Exercise aim: Take every line that has the string "parts" and copy it out.

(Dataset excerpt)
##########

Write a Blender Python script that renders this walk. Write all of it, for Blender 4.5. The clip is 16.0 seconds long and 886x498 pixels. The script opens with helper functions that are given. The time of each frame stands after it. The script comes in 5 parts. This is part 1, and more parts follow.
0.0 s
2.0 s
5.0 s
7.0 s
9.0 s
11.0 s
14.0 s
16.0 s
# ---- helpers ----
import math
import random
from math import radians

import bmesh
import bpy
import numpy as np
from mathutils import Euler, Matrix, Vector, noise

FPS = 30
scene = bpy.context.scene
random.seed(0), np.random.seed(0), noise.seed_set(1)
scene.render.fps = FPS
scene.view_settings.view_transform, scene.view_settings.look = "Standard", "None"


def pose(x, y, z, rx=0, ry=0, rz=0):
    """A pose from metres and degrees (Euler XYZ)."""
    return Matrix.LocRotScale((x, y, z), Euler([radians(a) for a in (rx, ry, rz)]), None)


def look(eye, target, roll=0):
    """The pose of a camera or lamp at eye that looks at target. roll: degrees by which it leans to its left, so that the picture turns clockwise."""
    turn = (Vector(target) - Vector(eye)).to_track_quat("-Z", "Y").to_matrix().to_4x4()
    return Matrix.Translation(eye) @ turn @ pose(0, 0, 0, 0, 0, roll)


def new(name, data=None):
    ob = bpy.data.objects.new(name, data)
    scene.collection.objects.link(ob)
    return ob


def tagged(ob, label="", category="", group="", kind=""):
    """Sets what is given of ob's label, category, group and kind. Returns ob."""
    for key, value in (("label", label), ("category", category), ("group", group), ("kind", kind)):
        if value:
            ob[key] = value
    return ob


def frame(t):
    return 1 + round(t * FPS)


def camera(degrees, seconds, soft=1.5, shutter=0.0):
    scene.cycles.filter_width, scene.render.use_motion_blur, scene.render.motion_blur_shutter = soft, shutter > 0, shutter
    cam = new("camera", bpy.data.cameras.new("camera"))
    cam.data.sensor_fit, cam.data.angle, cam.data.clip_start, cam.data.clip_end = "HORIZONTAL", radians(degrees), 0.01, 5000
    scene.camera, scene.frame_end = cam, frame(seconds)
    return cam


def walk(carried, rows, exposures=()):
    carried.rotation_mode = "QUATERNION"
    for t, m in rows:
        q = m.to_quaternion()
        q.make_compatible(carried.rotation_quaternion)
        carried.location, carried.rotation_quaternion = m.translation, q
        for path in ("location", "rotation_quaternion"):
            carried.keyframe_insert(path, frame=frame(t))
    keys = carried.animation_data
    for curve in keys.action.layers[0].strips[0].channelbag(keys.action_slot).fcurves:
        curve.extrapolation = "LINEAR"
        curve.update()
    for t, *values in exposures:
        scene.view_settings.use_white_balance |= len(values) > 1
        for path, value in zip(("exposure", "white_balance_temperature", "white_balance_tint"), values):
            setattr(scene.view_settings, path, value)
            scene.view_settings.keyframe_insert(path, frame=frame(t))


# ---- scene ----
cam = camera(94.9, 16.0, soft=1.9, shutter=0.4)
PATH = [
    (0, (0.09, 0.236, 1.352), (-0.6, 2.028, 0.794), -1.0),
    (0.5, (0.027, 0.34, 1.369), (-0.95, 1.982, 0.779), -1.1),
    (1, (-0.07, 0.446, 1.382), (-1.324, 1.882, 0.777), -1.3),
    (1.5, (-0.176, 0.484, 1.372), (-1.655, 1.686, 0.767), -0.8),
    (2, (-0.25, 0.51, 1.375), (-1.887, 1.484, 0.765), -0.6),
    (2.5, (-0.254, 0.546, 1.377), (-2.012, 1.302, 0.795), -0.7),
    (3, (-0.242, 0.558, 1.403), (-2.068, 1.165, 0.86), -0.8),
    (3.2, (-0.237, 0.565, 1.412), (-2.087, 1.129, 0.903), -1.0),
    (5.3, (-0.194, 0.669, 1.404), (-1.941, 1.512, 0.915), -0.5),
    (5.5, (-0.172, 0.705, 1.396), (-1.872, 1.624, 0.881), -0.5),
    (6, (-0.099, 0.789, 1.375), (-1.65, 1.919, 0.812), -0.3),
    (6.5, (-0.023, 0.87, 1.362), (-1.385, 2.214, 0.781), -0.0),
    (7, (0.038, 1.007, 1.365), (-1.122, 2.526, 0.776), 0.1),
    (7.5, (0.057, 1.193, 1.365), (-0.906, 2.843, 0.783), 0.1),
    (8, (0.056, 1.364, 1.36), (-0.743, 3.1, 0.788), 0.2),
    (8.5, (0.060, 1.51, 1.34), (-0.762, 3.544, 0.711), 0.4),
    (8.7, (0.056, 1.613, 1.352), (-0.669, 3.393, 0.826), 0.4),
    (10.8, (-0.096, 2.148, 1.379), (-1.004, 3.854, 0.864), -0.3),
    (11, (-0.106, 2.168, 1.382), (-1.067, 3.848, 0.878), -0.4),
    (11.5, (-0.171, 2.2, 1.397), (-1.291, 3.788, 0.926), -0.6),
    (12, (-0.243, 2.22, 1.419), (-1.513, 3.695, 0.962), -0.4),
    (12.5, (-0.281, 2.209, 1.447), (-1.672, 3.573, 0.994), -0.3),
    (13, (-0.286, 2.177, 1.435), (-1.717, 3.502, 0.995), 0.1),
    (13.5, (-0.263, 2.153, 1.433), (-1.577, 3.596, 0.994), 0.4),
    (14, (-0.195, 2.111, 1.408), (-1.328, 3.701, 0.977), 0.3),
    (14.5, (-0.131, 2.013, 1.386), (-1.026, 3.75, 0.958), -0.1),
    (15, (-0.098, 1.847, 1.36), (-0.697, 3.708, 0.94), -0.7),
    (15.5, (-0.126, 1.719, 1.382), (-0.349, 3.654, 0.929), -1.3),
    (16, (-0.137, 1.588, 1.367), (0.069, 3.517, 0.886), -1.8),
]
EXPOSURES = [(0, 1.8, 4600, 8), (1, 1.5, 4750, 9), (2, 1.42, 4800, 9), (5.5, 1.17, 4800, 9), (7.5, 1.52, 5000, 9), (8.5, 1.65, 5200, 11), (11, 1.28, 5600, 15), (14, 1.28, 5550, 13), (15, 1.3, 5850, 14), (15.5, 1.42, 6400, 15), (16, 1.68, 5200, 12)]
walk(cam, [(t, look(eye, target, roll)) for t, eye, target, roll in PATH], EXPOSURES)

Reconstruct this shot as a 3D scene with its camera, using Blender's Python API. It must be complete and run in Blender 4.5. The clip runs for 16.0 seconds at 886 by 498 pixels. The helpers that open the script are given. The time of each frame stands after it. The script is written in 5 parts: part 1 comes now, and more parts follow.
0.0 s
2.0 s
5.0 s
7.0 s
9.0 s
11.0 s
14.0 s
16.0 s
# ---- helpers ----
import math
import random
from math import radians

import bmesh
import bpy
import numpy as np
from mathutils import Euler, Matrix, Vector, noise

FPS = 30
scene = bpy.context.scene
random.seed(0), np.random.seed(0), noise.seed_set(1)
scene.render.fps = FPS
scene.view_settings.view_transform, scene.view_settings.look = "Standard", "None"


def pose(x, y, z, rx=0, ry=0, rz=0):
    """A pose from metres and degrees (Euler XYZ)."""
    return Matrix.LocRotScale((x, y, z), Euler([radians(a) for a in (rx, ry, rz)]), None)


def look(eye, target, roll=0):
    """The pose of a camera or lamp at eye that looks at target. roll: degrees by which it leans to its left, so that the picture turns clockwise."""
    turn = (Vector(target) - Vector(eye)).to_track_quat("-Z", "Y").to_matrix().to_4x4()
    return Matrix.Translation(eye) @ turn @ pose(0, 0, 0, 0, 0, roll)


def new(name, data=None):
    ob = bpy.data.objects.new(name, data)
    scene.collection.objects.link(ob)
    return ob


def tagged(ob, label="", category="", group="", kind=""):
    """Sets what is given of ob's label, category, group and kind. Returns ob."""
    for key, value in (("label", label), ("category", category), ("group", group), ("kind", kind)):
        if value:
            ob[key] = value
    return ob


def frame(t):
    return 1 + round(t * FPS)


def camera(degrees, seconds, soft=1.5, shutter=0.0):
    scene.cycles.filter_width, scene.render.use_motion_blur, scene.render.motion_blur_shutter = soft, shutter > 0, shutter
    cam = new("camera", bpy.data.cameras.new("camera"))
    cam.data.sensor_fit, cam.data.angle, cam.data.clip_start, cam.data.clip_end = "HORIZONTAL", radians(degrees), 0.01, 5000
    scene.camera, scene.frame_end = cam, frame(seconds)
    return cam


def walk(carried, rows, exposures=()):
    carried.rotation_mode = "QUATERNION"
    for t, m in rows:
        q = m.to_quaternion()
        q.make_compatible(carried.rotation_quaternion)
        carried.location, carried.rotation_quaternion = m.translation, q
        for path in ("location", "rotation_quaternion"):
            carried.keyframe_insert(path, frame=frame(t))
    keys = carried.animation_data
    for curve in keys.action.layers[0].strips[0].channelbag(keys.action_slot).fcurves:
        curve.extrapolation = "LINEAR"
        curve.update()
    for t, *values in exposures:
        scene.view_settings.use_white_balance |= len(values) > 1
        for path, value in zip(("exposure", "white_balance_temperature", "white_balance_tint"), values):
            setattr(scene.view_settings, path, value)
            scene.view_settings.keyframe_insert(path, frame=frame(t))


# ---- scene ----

##########

Task answer:
Write a Blender Python script that renders this walk. Write all of it, for Blender 4.5. The clip is 16.0 seconds long and 886x498 pixels. The script opens with helper functions that are given. The time of each frame stands after it. The script comes in 5 parts. This is part 1, and more parts follow.
Reconstruct this shot as a 3D scene with its camera, using Blender's Python API. It must be complete and run in Blender 4.5. The clip runs for 16.0 seconds at 886 by 498 pixels. The helpers that open the script are given. The time of each frame stands after it. The script is written in 5 parts: part 1 comes now, and more parts follow.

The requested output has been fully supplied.